§ WHAT THIS TASK INVOLVES:
Leave the pictures out, and retype all of the material exactly as written.

··········

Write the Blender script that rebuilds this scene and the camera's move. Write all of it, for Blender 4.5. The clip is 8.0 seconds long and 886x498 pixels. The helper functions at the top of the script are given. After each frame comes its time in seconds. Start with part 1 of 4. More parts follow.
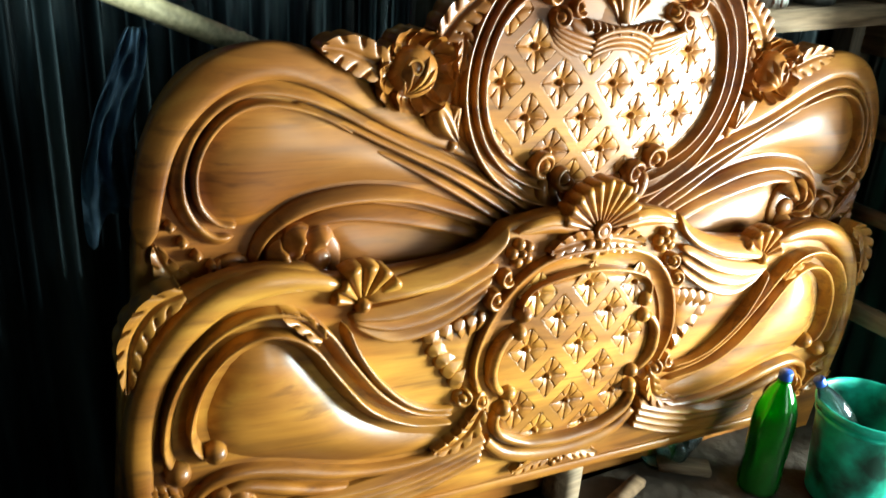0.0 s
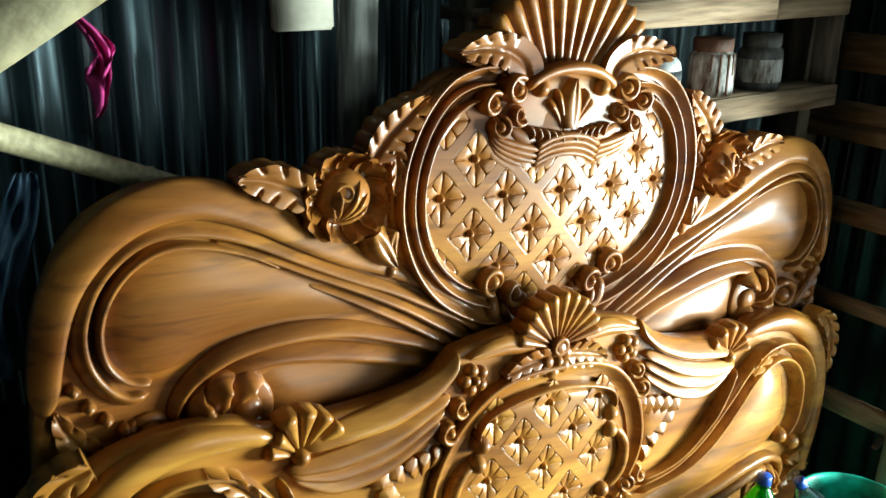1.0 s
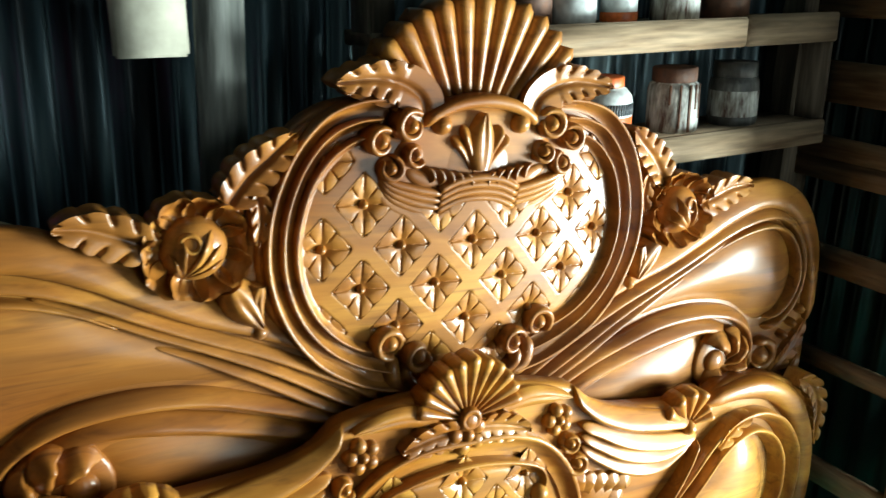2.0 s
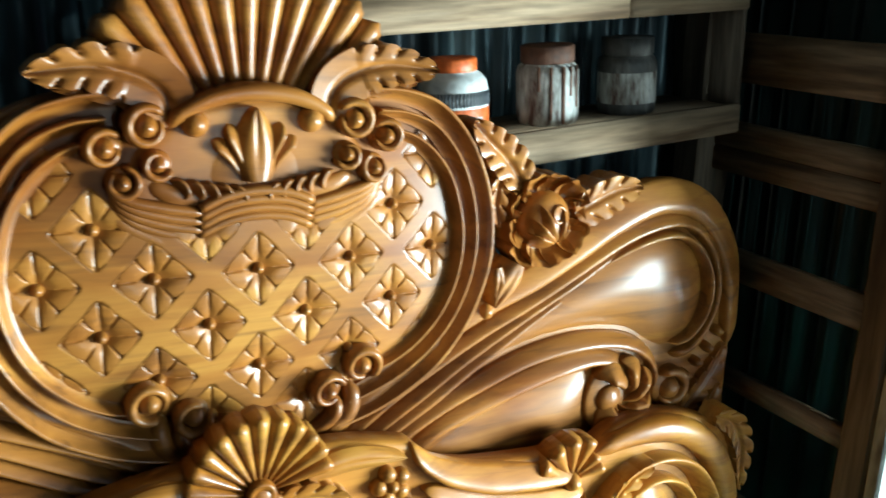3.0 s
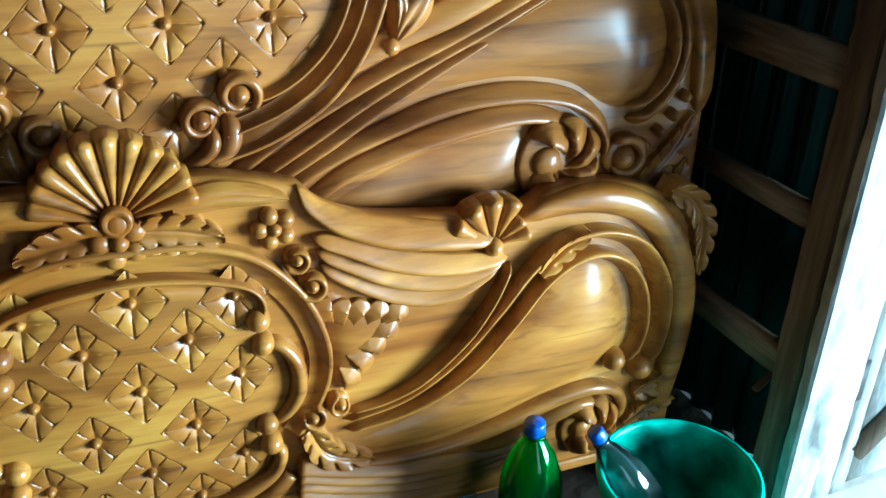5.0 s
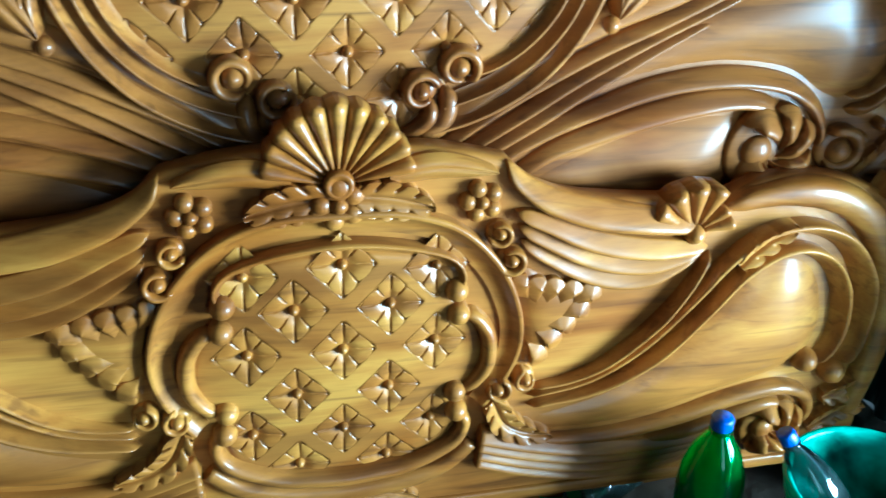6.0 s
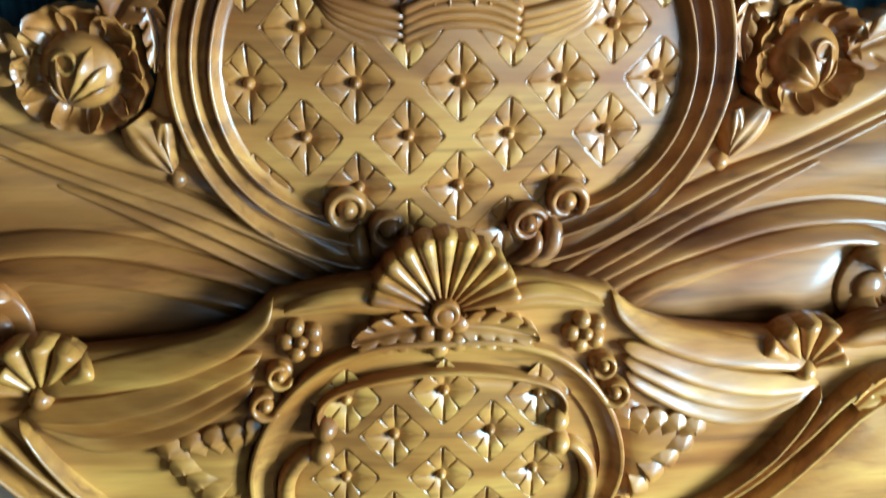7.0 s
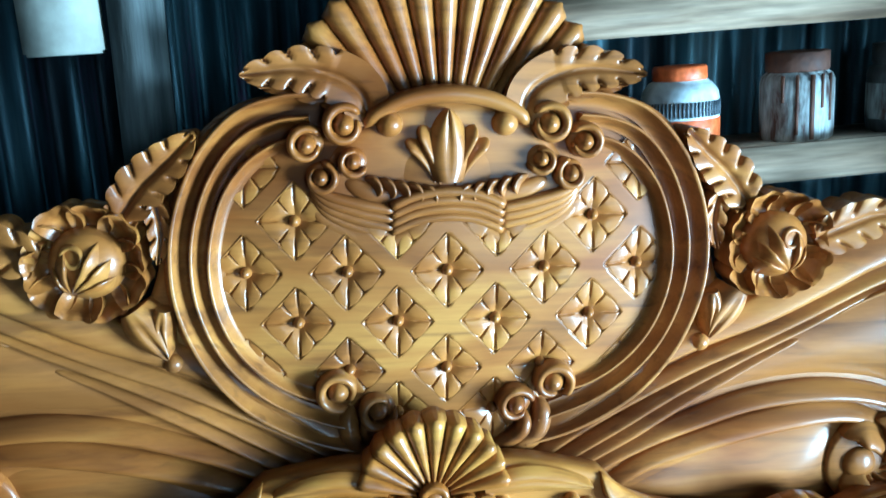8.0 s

··········

§ EXERCISE RESPONSE:
Write the Blender script that rebuilds this scene and the camera's move. Write all of it, for Blender 4.5. The clip is 8.0 seconds long and 886x498 pixels. The helper functions at the top of the script are given. After each frame comes its time in seconds. Start with part 1 of 4. More parts follow.
0.0 s
1.0 s
2.0 s
3.0 s
5.0 s
6.0 s
7.0 s
8.0 s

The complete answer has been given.